Mayer's story is well worth the read, exposing a who's who of the mainstream of Republican politians who are determined to end democratic elections in this country. She features Arizona and the bizarre fraudit, but Georgia is providing another case study where Republican legislators are laying the groundwork to seize control of elections away from Fulton County election officials. Fulton County is the most Black, most populous, most Democratic county in the state.

Which brings us around to the filibuster, the only thing standing between fixing all that with new voting rights and election laws from Congress. The Jim Crow filibuster—endorsed by Sens. Joe Manchin and Kyrsten Sinema—is allowing all of these dark money groups and Republican states to start planning for 2022 and 2024. Manchin and Sinema center their defense of the filibuster in lofty ideals of what the "founding fathers" intended (which was not to have a filibuster) and "traditions of bipartisanship," giving Republicans undue credit for being patriotic Americans.

Every Republican they consider "good people" is connected to those groups that have been plotting this takeover of elections. Every single one of them has benefitted form their largesse. They have no qualms about doing anything to win. That includes eliminating the filibuster—they did it for Supreme Court justices!

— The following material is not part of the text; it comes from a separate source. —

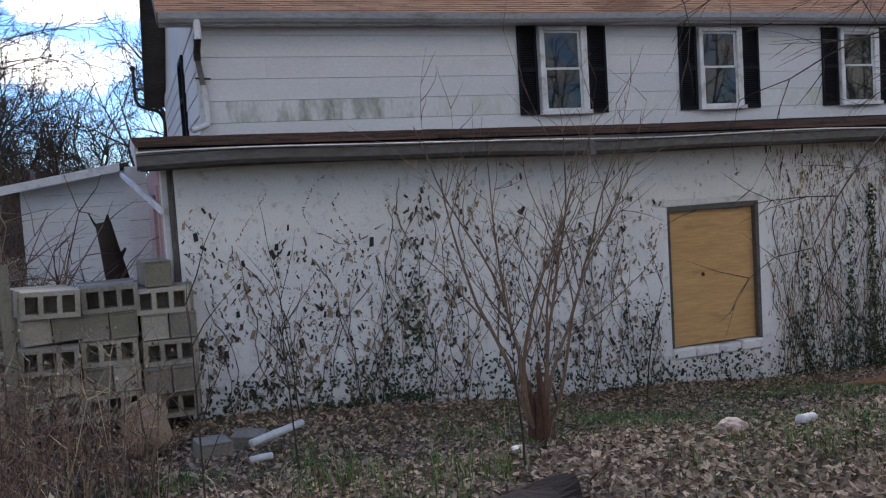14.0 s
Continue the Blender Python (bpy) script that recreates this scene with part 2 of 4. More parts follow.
M_SCAR = material("dead_vine_flake", (0.035, 0.03, 0.026), (0.34, 0.26, 0.19), 0.95, 2, 30, 0.0, island=0.9)
M_RESIDUE = material("tan_vine_thread", (0.06, 0.045, 0.032), (0.44, 0.31, 0.19), 0.95, 2, 30, 0.0, island=0.9)
M_PINK = material("faded_pink_board", (0.36, 0.22, 0.22), (0.52, 0.36, 0.36), 0.8, 3, 30, 0.2)
M_WHITEPIPE = material("dirty_white_plastic", (0.50, 0.49, 0.46), (0.75, 0.74, 0.70), 0.5, 4, 30, 0.1)
M_ROTTEN = material("rotten_timber", (0.012, 0.008, 0.006), (0.045, 0.028, 0.02), 0.95, 4, 40, 0.7, stretch=(0.4, 2, 2))
M_RUBBLE = material("brown_rubble", (0.20, 0.14, 0.09), (0.38, 0.29, 0.20), 0.95, 4, 40, 0.6)
M_BAG = material("pink_plastic_bag", (0.36, 0.24, 0.18), (0.55, 0.41, 0.33), 0.5, 6, 40, 0.3)

# ---- building helpers ----


def part(name, bm, mat, parent=None, label=""):
    """Links a bmesh as one mesh object, under a thing where one is given."""
    me = bpy.data.meshes.new(name)
    bm.to_mesh(me)
    bm.free()
    me.materials.append(mat)
    ob = new(name, me)
    ob.parent = parent
    return tagged(ob, label)


def mesh_object(name, verts, faces, mat, parent=None, label="", smooth=False):
    me = bpy.data.meshes.new(name)
    me.from_pydata(verts, [], faces)
    me.materials.append(mat)
    if smooth:
        me.polygons.foreach_set("use_smooth", [True] * len(me.polygons))
    me.update()
    ob = new(name, me)
    ob.parent = parent
    return tagged(ob, label)


def thing(name, label, category, group="", at=(0, 0, 0), kind=""):
    ob = new(name)
    ob.empty_display_size = 0.1
    ob.location = at
    return tagged(ob, label, category, group, kind)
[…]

Democrats being just as ruthless about saving our democracy as Republicans are in stealing it isn't "stooping to their level." It's saving it from them. And it has to happen soon. While Manchin and Sinema are basking in the glow of being used by Republicans to water down President Biden's goals with the bipartisan infrastructure bill, Republicans are plotting how to return them to the minority and keep them there forever.

The Jim Crow filibuster—endorsed by Sens. Joe Manchin and Kyrsten Sinema—is allowing all of these dark money groups and Republican states to start planning for 2022 and 2024.